The performance of deep learning methods critically depends on the quality and quantity of the available training data. This is especially the case for physiological time series, which are both noisy and scarce, which calls for data augmentation to artificially increase the size of datasets. Another issue is that the time-evolving statistical properties of nonstationary signals prevent the use of standard data augmentation techniques. To this end, we introduce a novel method for augmenting nonstationary time series. This is achieved by combining offline changepoint detection with the iterative amplitude-adjusted Fourier transform (iAAFT), which ensures that the time-frequency properties of the original signal are preserved during augmentation. The proposed method is validated through comparisons of the performance of i) a deep learning seizure detection algorithm on both the original and augmented versions of the CHB-MIT and Siena scalp electroencephalography (EEG) databases, and ii) a deep learning atrial fibrillation (AF) detection algorithm on the original and augmented versions of the Computing in Cardiology Challenge 2017 dataset. By virtue of the proposed method, for the CHB-MIT and Siena datasets respectively, accuracy rose by 4.4% and 1.9%, precision by 10% and 5.5%, recall by 3.6% and 0.9%, and F1 by 4.2% and 1.4%. For the AF classification task, accuracy rose by 0.3%, precision by 2.1%, recall by 0.8%, and F1 by 2.1%.

Paper Structure

This paper contains 11 sections, 2 equations, 4 figures, 3 tables, 2 algorithms.

Figures (4)

  • Figure 1: Changepoint detection in nonstationary data. (a) The original F8-T4 EEG channel and the diagnostic sequence depicting the evolution of the $\alpha$-power as a function of time.
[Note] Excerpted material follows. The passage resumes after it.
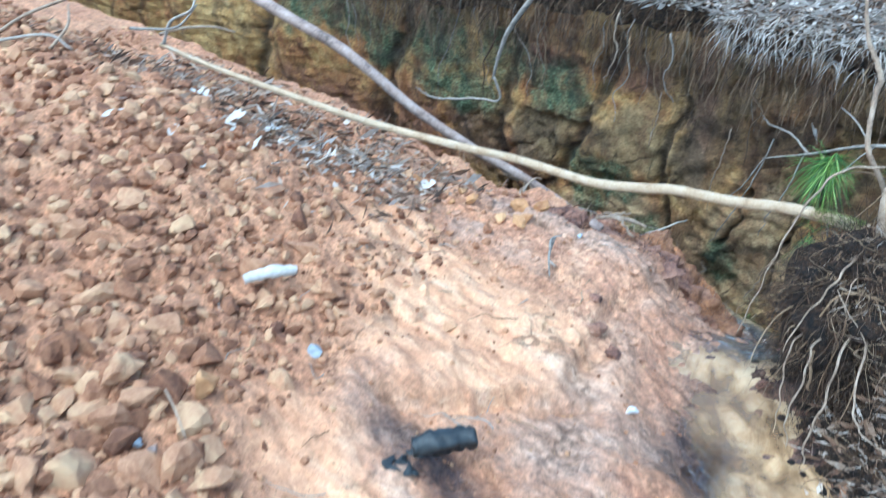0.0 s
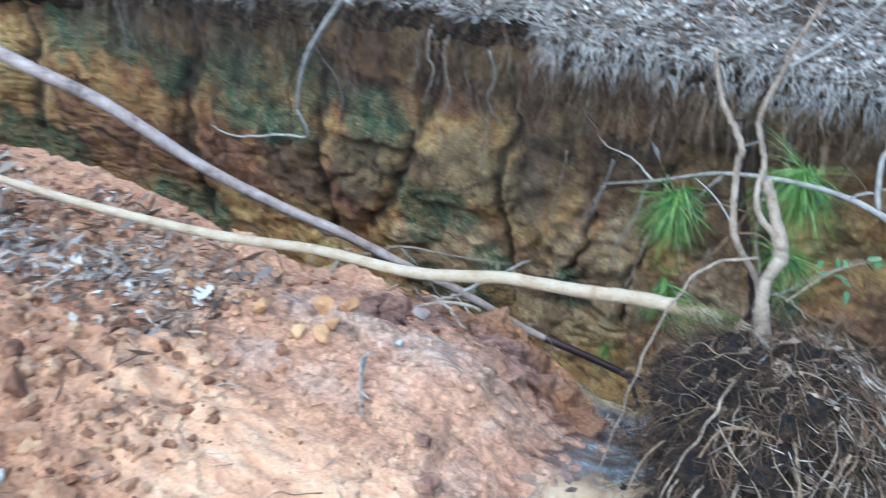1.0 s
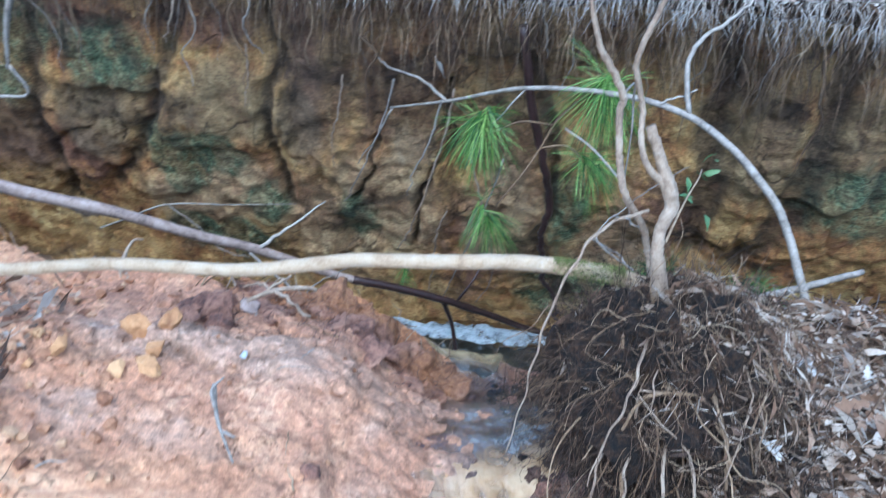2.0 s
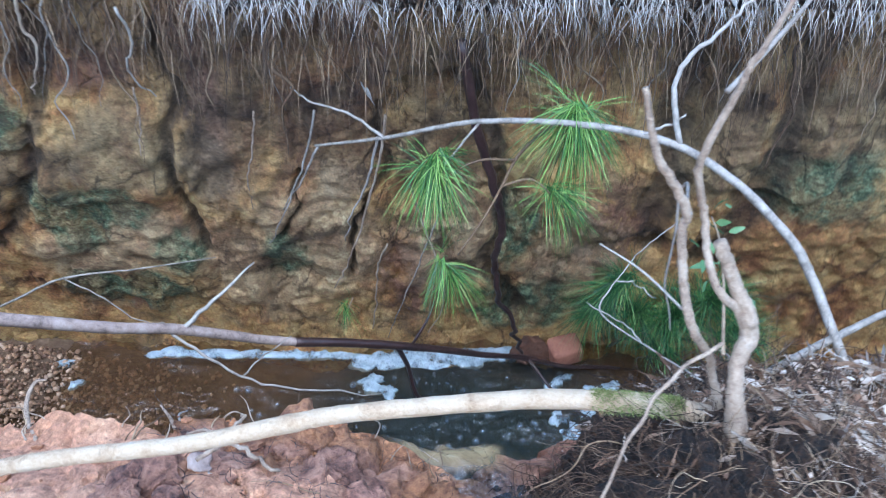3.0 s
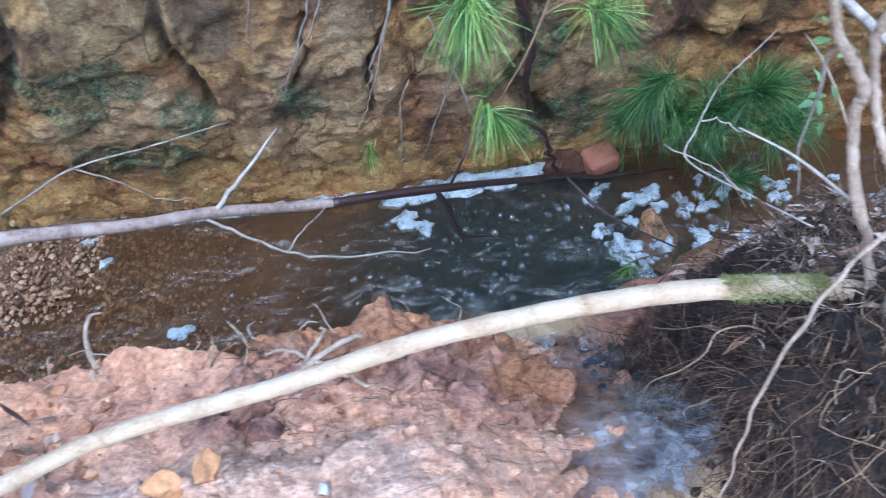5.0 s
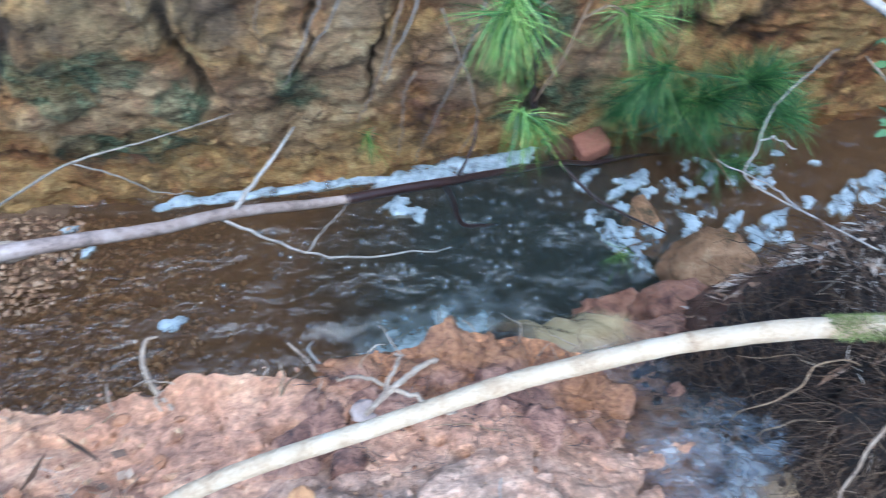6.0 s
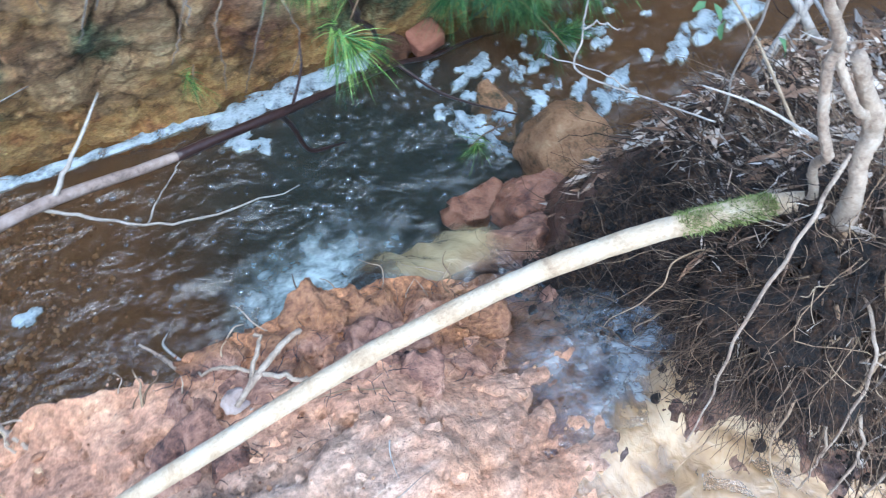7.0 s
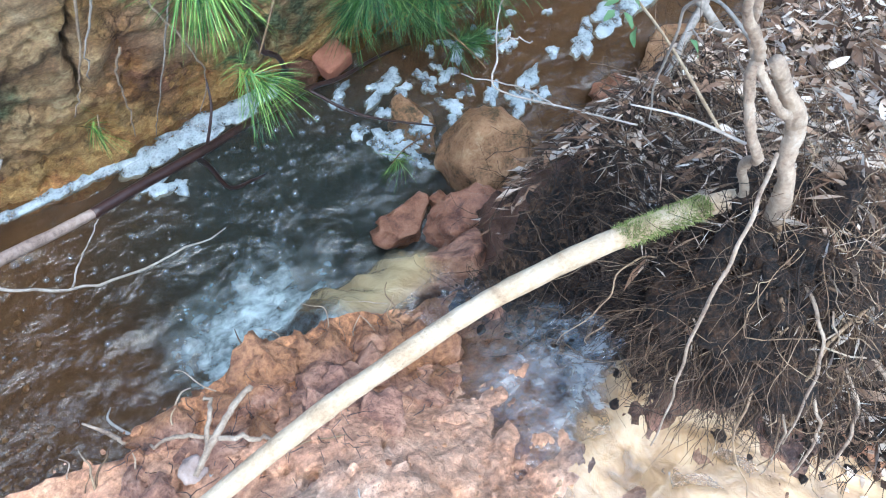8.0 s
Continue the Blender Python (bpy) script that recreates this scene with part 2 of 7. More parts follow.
    crease = step(nt, cells(nt, calc_vec(nt, place(nt, (1.0, 1.5, 1.0)), mid, 0.30), 3.3, 'DISTANCE_TO_EDGE'), 0.030, 0.0)
    crease = calc(nt, 'MULTIPLY', crease, step(nt, grain(nt, v, 2.6, 3), 0.46, 0.60))
    col = blend(nt, calc(nt, 'MULTIPLY', crease, 0.35), col, (0.12, 0.065, 0.045))
    specks = any_of(nt, [step(nt, cells(nt, v, 38.0), 0.20, 0.08), step(nt, cells(nt, calc_vec(nt, v, mid, 0.05), 85.0), 0.24, 0.12)])
    col = blend(nt, calc(nt, 'MULTIPLY', calc(nt, 'MULTIPLY', specks, step(nt, mid, 0.48, 0.6)), 0.6), col, (0.06, 0.035, 0.03))
    put(nt, col, b.inputs["Base Color"])
    put(nt, ramp(nt, any_of(nt, [wet, calc(nt, 'MULTIPLY', wash, 0.55)]), [(0.0, (0.85, 0.85, 0.85)), (1.0, (0.20, 0.20, 0.20))]), b.inputs["Roughness"])
    rough = calc(nt, 'SUBTRACT', 1.0, calc(nt, 'MULTIPLY', pale, 0.75))
    loose = calc(nt, 'MULTIPLY', rough, calc(nt, 'ADD', calc(nt, 'MULTIPLY', lump, 0.5), calc(nt, 'ADD', calc(nt, 'MULTIPLY', fine, 0.35), calc(nt, 'MULTIPLY', crumb, 0.20))))
    h = calc(nt, 'ADD', calc(nt, 'ADD', calc(nt, 'MULTIPLY', mid, calc(nt, 'MULTIPLY', rough, 0.9)), calc(nt, 'MULTIPLY', swept, 0.7)), calc(nt, 'ADD', loose, calc(nt, 'MULTIPLY', crease, -0.25)))
    relief(nt, b, h, 0.85, 0.026)
    return m


def wall_material():
    m, nt, b = material("layered_earth")
    v, flat = place(nt), place(nt, (1.15, 1.0, 1.0))
    big, mid, fine = grain(nt, v, 1.7, 6, 0.6, 0.2), grain(nt, place(nt, (1.2, 1.0, 0.8)), 6.5, 8, 0.72, 0.2), grain(nt, place(nt, (1.0, 1.0, 1.7)), 42.0, 6, 0.78)
    mixd = calc(nt, 'ADD', calc(nt, 'MULTIPLY', big, 0.45), calc(nt, 'MULTIPLY', mid, 0.55))
    col = ramp(nt, mixd, [(0.34, (0.095, 0.046, 0.024)), (0.41, (0.31, 0.140, 0.058)), (0.46, (0.47, 0.240, 0.096)), (0.52, (0.58, 0.350, 0.140)), (0.60, (0.66, 0.44, 0.195)), (0.70, (0.70, 0.52, 0.28))], 1.08)
    red = any_of(nt, [spot(nt, (x, 4.9, z), (rx, 1, rz), 0.5, 4.0, 0.8) for x, z, rx, rz in ((-1.12, -1.75, 0.26, 0.5), (-4.3, -1.35, 0.7, 0.32), (-3.45, -1.35, 0.3, 0.3), (-5.7, -1.6, 0.9, 0.4), (-2.6, -0.45, 0.3, 0.14), (-0.15, -1.45, 0.26, 0.4), (-2.75, -2.08, 0.22, 0.13), (-3.3, -0.5, 0.25, 0.12), (-2.05, -0.6, 0.12, 0.5))])
    col = blend(nt, calc(nt, 'MULTIPLY', red, calc(nt, 'MULTIPLY', step(nt, mid, 0.40, 0.52), 0.8)), col, ramp(nt, mid, [(0.3, (0.13, 0.034, 0.018)), (0.7, (0.40, 0.135, 0.070))]))
    olive = any_of(nt, [spot(nt, (x, 4.9, z), (rx, 1, rz), 0.3, 3.5, 0.5) for x, z, rx, rz in ((-2.46, -0.90, 0.27, 0.26), (-3.3, -1.1, 0.2, 0.28), (-2.1, -0.95, 0.12, 0.22), (0.75, -0.7, 0.3, 0.35), (0.25, -0.75, 0.2, 0.4))])
    col = blend(nt, calc(nt, 'MULTIPLY', olive, 0.65), col, ramp(nt, mid, [(0.3, (0.125, 0.088, 0.036)), (0.7, (0.33, 0.250, 0.112))]))
    ochre = any_of(nt, [spot(nt, (x, 4.9, z), (rx, 1, rz), 0.4, 4.0, 0.8) for x, z, rx, rz in ((-1.62, -1.5, 0.34, 0.5), (-2.45, -1.5, 0.25, 0.25), (-1.95, -1.75, 0.35, 0.4), (-0.95, -1.5, 0.25, 0.4), (-0.3, -1.7, 0.25, 0.4), (-2.85, -1.65, 0.3, 0.2))])
    umber = any_of(nt, [spot(nt, (x, 4.9, z), (rx, 1, rz), 0.6, 4.0, 0.8) for x, z, rx, rz in ((-3.0, -0.95, 0.35, 0.25), (-2.0, -0.8, 0.22, 0.35), (-1.5, -0.8, 0.3, 0.3), (-3.9, -1.2, 0.3, 0.4), (-1.0, -0.9, 0.25, 0.3))])
    col = blend(nt, calc(nt, 'MULTIPLY', umber, 0.65), col, ramp(nt, mid, [(0.3, (0.055, 0.034, 0.018)), (0.5, (0.14, 0.085, 0.040)), (0.7, (0.26, 0.165, 0.080))]))
    col = blend(nt, calc(nt, 'MULTIPLY', ochre, 0.7), col, ramp(nt, mid, [(0.3, (0.36, 0.200, 0.075)), (0.5, (0.60, 0.380, 0.160)), (0.7, (0.72, 0.51, 0.25))]))
    # moss and algae
    moss = any_of(nt, [spot(nt, (x, 4.9, z), (rx * 1.25, 1, rz * 1.2), 0.7, 4.0, 0.6) for x, z, rx, rz in ((-5.92, -0.62, 0.3, 0.2), (-5.4, -0.5, 0.32, 0.25), (-4.92, -0.74, 0.16, 0.2), (-4.25, -0.62, 0.30, 0.26), (-4.05, -0.92, 0.28, 0.16), (-3.09, -0.66, 0.24, 0.17), (-6.8, -1.9, 0.5, 0.3), (-5.2, -2.0, 0.4, 0.2), (-3.6, -0.55, 0.2, 0.2))])
    moss = any_of(nt, [moss] + [spot(nt, (x, 4.9, z), (rx * 1.2, 1, rz * 1.15), 0.7, 5.0, 0.6) for x, z, rx, rz in ((-2.84, -1.30, 0.17, 0.2), (-2.6, -1.22, 0.15, 0.12), (-2.36, -1.62, 0.10, 0.16), (-2.55, -1.95, 0.16, 0.18), (-2.86, -1.95, 0.14, 0.16), (-1.8, -1.62, 0.10, 0.16), (0.8, -1.0, 0.25, 0.2), (-0.5, -2.1, 0.3, 0.2), (-0.62, -1.35, 0.1, 0.3))])
    green = ramp(nt, fine, [(0.3, (0.040, 0.056, 0.028)), (0.50, (0.125, 0.170, 0.085)), (0.72, (0.30, 0.37, 0.21))], 1.0)
    col = blend(nt, calc(nt, 'MULTIPLY', moss, calc(nt, 'ADD', 0.55, calc(nt, 'MULTIPLY', step(nt, mid, 0.42, 0.58), 0.4))), col, green)
    # brown topsoil plus the overhang's shade, painted down from the turf, uneven lower edge
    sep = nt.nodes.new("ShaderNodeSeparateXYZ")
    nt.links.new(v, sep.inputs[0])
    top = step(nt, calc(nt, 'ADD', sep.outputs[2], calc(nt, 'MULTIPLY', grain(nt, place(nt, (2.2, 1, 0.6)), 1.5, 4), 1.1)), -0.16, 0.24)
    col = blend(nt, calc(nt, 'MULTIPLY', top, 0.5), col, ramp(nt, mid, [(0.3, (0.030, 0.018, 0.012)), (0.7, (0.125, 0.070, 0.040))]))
    # broad dark brown patch high on the wall
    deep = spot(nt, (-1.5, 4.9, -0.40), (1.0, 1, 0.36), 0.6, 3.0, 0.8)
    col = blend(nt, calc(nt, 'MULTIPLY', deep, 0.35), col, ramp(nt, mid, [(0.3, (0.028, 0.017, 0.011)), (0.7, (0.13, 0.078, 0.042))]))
    # dark seams where water and roots have run
    seam = step(nt, cells(nt, calc_vec(nt, flat, mid, 0.35), 1.45, 'DISTANCE_TO_EDGE'), 0.085, 0.0)
    seam = calc(nt, 'MULTIPLY', seam, step(nt, grain(nt, v, 2.2, 3), 0.38, 0.56))
    fissure = step(nt, cells(nt, calc_vec(nt, place(nt, (1.3, 1, 0.7)), mid, 0.22), 4.2, 'DISTANCE_TO_EDGE'), 0.035, 0.0)
    seam = any_of(nt, [seam, calc(nt, 'MULTIPLY', fissure, step(nt, grain(nt, v, 3.0, 3), 0.46, 0.60))])
    col = blend(nt, calc(nt, 'MULTIPLY', seam, 0.6), col, (0.028, 0.018, 0.014))
    # near-black brown along the clefts, strongest where they are deepest
    cleft_attr = nt.nodes.new("ShaderNodeAttribute")
    cleft_attr.attribute_name = "cleft_tone"
    caught = step(nt, calc(nt, 'ADD', cleft_attr.outputs["Fac"], calc(nt, 'MULTIPLY', calc(nt, 'SUBTRACT', mid, 0.5), 0.9)), 0.25, 0.85)
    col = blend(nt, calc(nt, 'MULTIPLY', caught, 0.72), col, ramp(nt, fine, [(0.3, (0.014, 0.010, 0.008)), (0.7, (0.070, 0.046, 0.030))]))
    grit = grain(nt, v, 95.0, 4, 0.8)
    col = blend(nt, 0.75, col, ramp(nt, fine, [(0.33, (0.20, 0.20, 0.20)), (0.66, (0.90, 0.90, 0.90))]), 'OVERLAY')
    col = blend(nt, 0.18, col, ramp(nt, grit, [(0.32, (0.15, 0.15, 0.15)), (0.66, (0.85, 0.85, 0.85))]), 'OVERLAY')
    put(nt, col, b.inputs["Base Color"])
    b.inputs["Roughness"].default_value = 0.82
    relief(nt, b, calc(nt, 'ADD', calc(nt, 'MULTIPLY', mid, 1.0), calc(nt, 'ADD', calc(nt, 'MULTIPLY', fine, 1.1), calc(nt, 'ADD', calc(nt, 'MULTIPLY', seam, -0.5), calc(nt, 'MULTIPLY', cells(nt, calc_vec(nt, flat, fine, 0.03), 16.0), -0.45)))), 1.0, 0.030)
    return m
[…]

Zoom-in on the section of high $\alpha$-power variations shows the value of the rolling difference $y^\alpha_{n,\lambda,\kappa}$, and the points outside of the 4 standard deviations threshold (dotted red lines). Finally, density threshold within a period equivalent to the lag determines the sub-segments of sustained variations in the original signal (solid red lines). (b) The F8-T4 EEG channel and various feature-specific changepoints. Observe that the changepoints are indicative of either a general but smoother transition into another state, or of a sharp signal variation. The latter can be seen by the identification of changepoints between 68 and 85 seconds, where each peak (indicative of a seizure), is identified as a changepoint. The changepoints used to segment the EEG before data augmentation are filtered once more, to remove any changepoints less than 256 samples (1 s) apart.
  • Figure 2: Original EEG segment and augmented EEG segment. Note that around the changepoints, the edges of the surrogate are identical to the original data.
  • Figure 3: The time-frequency spectrogram, power spectrum and histogram of the original F8-T4 EEG segment (a), an iAAFT surrogate obtained without using offline changepoint detection (b), and an iAAFT surrogate obtained using our offline changepoint detection method (c). Although the power spectrum and histograms of both (a) and (b) are similar, the time-frequency characteristics of the original signal are lost in the standard surrogate. Our surrogate has a power spectrum that differs slightly from that of the original segment, but the overall time-frequency characteristics of the original signal are well preserved.
  • Figure 4: Original ECG segment (top) and augmented ECG segment (bottom) obtained using a minimum peak distance of 60 samples, a maximum peak distance of 80 samples, and a margin $M$ of 10 samples (hyperparameter configuration B - detailed in Section \ref{['resuls_section']}). Note that the amplitude and location of the detected peaks, denoted as red crosses, are identical in the surrogate and the original data.